The main purpose of any insurance policy is to provide the policyholder a risk cover against death, and offer a payout to the nominee if the life assured passes away during the policy tenure. However, insurance firms offer many types of insurance policies that come with varying benefits and features. Amongst the various types of life insurance policies that are available in the market, term insurance and whole life insurance plans are extremely popular choices among policy buyers.
Term Insurance or Term Life Insurance, as the name suggests, provides policyholders a risk cover for the duration of the policy tenure. Insurers offer term insurance plans with policy tenures starting from 5 years. In the case of a term insurance plan, the policy buyer pays a certain premium to avail the coverage accorded by the plan. If the life assured passes away while the policy is still in force, a death benefit is paid out to the nominee.
The popularity of term insurance plans can be credited to the fact that these policies offer a large sum assured for a low premium. However, the benefits provided by most pure term insurance plans start and end there. There are no additional benefits that the insurer is liable to pay. For example, if you survive till the end of the policy tenure, most term life insurance policies will cease to exist without the payment of a maturity benefit. For this reason, term life insurance plans provide a high level of protection, but cannot be considered an investment tool.
Whole Life Insurance policies, on the other hand, provide the life assured a risk cover for the entire duration of his/her life. Whole life insurance plans are typically more expensive than term life plans, since they provide a range of benefits to the policyholder/nominee. In most cases, for whole life insurance plans, policyholders will be given the option of paying their premiums for a limited period of time or for the entire policy duration.

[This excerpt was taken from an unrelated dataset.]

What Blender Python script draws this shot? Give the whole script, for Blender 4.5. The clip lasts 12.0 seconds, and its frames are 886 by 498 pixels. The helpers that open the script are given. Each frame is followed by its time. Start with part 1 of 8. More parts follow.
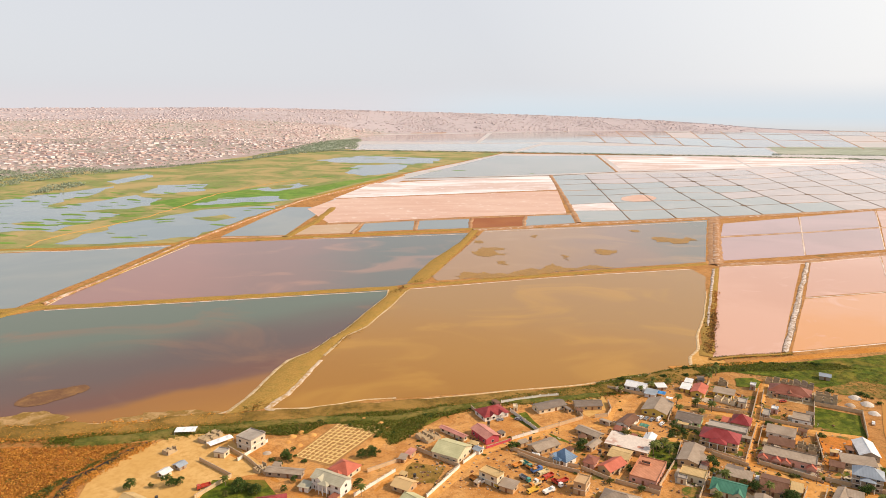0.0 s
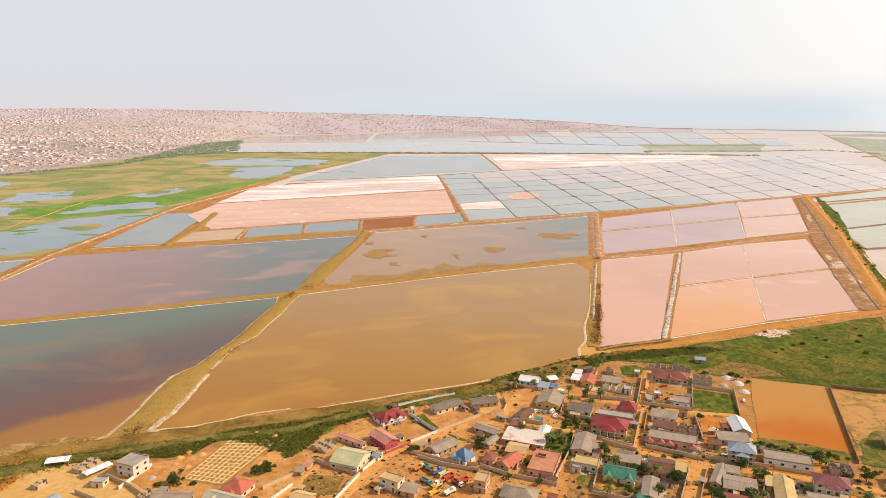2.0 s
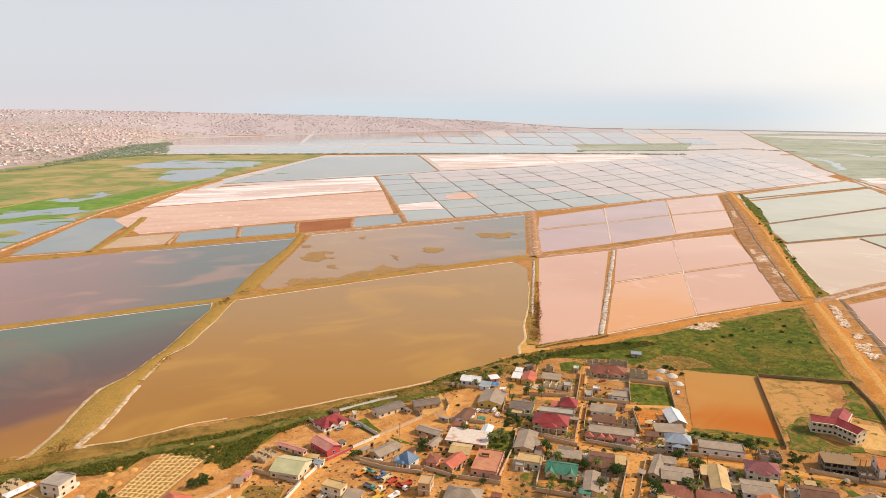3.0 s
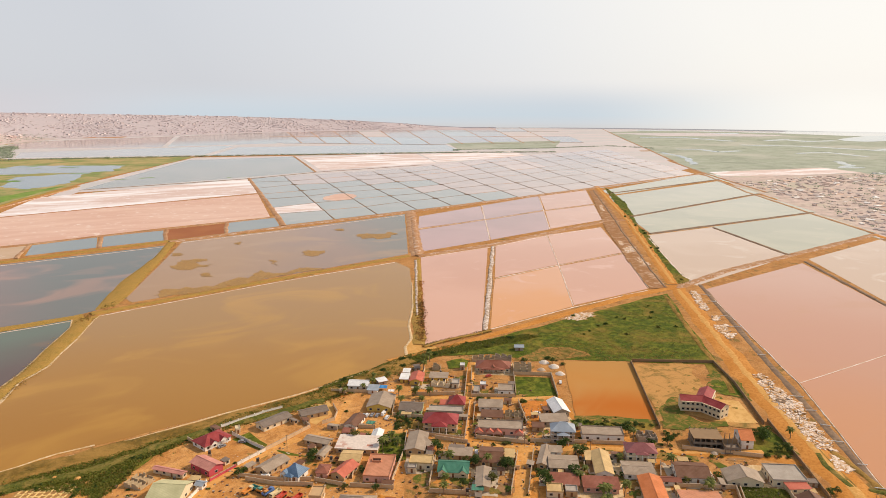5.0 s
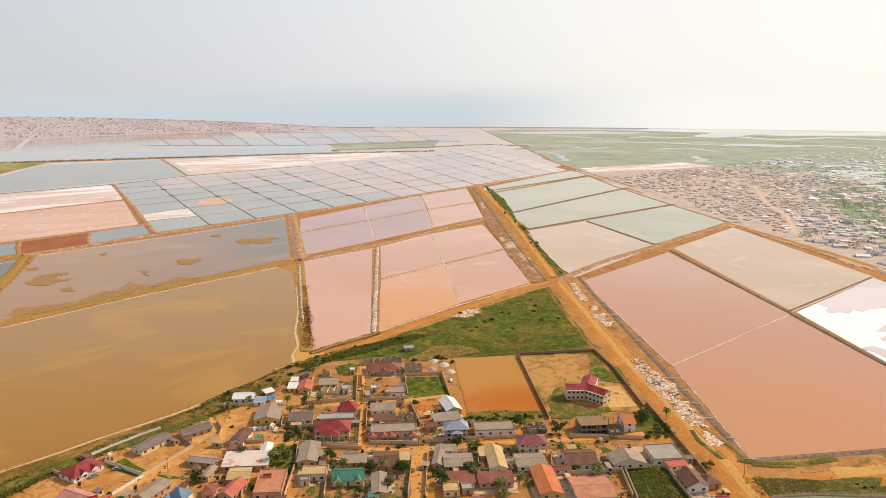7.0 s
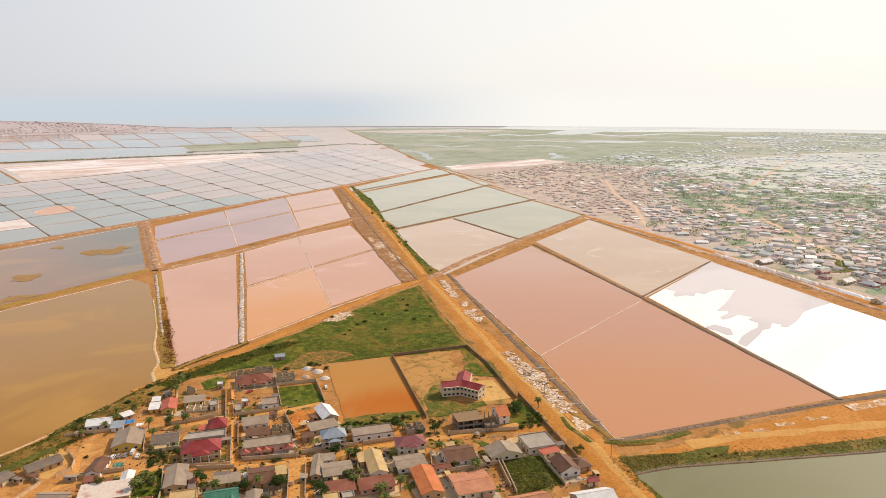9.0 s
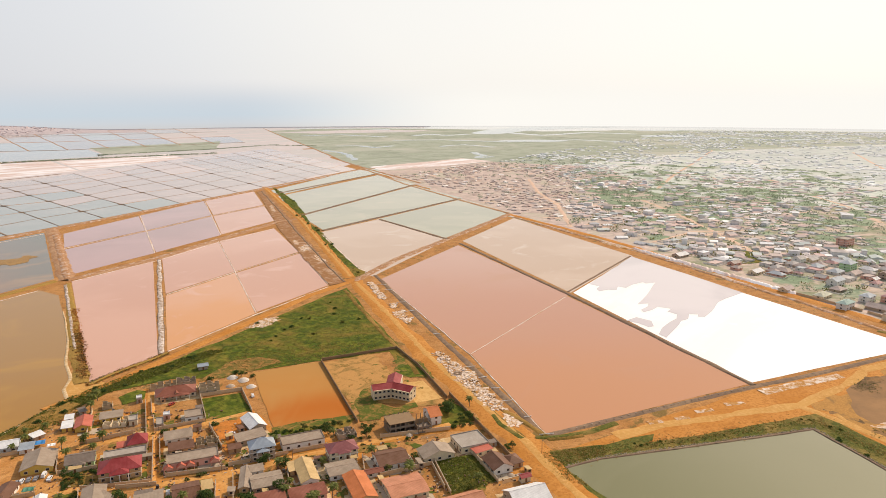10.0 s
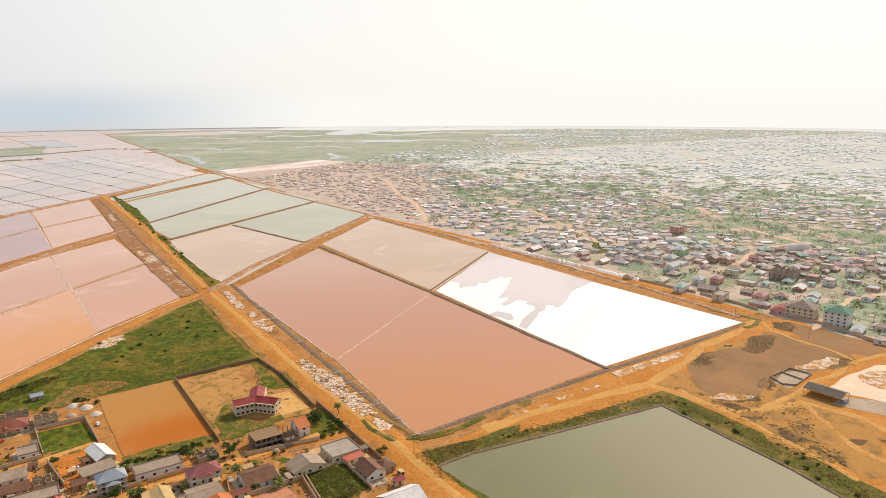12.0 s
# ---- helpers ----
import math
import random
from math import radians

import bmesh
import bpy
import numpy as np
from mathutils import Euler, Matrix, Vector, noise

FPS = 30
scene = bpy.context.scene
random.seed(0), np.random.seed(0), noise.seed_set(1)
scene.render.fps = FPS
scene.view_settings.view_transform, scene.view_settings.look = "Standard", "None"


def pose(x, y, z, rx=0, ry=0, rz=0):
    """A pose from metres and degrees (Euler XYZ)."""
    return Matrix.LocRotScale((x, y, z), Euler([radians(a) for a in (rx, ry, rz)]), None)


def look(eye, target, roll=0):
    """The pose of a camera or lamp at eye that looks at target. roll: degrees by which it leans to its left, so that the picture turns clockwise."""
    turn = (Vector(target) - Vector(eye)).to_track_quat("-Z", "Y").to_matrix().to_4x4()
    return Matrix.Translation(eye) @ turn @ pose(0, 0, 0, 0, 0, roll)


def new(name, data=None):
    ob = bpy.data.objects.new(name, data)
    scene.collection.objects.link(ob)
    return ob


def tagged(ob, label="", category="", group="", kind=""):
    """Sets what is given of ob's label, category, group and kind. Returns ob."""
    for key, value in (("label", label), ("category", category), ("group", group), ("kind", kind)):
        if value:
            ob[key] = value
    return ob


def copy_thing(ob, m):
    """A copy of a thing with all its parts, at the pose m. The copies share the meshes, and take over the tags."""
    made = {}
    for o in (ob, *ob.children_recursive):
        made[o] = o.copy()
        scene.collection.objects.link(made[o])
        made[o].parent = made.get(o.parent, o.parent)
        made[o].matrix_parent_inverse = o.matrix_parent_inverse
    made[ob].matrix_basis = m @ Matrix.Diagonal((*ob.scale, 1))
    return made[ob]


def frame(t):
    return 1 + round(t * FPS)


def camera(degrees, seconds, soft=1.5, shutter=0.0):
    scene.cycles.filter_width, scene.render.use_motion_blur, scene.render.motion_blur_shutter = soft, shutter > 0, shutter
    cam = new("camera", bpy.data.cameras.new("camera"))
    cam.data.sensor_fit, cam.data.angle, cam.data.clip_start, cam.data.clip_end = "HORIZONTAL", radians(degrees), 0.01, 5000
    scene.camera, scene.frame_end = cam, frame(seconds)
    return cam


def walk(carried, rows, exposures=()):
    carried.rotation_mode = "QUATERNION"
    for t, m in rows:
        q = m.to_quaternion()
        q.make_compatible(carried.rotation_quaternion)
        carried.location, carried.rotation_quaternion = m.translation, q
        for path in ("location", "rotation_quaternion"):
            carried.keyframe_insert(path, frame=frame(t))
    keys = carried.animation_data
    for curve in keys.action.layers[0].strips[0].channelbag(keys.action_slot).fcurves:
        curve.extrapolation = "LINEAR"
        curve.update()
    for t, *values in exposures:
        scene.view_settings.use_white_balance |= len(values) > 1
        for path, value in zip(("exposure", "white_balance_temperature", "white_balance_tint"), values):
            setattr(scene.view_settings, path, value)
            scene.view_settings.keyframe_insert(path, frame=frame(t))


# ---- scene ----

Some of the benefits payable by a whole life policy include a death benefit, maturity benefit, surrender benefit, etc. In addition, certain insurers also provide policyholders the option to avail a loan against their policy, thus helping them meet their financial needs in the event of an emergency. Thus, this type of an insurance policy serves as a savings cum protection instrument.
A few key areas where term life insurance plans and whole life insurance plans differ are listed below:
A premium is a certain amount of money that one pays to the insurer in order to avail the protection accorded by the insurance plan. In this regard, term life insurance plans are usually cheaper than whole life insurance plans. When you purchase a term insurance plan, the premium is paid periodically until the end of the policy tenure. At the end of the policy tenure, you can choose to renew your policy at an increased premium rate. Whole life insurance plans offer policy buyers a higher but level-premium rate for the duration of the policy tenure. Thus, as long as you continue to pay your premiums, you will have a risk cover.
The coverage offered by a term insurance plan is limited to the duration of the policy tenure. However, you always have the option of renewing your policy. A whole life policy, on the other hand, offers more comprehensive coverage for the duration of your lifetime. However, with whole life plans, policyholders can choose to surrender their policies at any time during the policy tenure and avail the surrender benefit.
Term insurance plans do not accumulate any cash value. In comparison, when you purchase a whole life insurance plan, the insurer invests a certain portion of your premium in conservative funds. As the investment keeps earning interest, your policy’s cash value increases. Once your policy has accumulated a sizeable cash value, you have the option of taking a loan against your policy. The cash value will also be made available to you if you surrender your policy during the policy tenure. Insurance firms may also choose to pay you the cash value in the form of an annual bonus, as per the company’s experience.
Essentially, if you have dependents, you should have an active insurance policy at all times. However, if you are still in your 20s without too many financial liabilities, it is advisable to purchase a term insurance plan. Term insurance plans provide a high level of protection at low premium rates. On the other hand, if you are a middle-aged individual with several dependents, a whole life insurance plan is the best option for you. A whole life plan will provide a comprehensive risk cover with a host of benefits that can help you meet significant milestones in your future.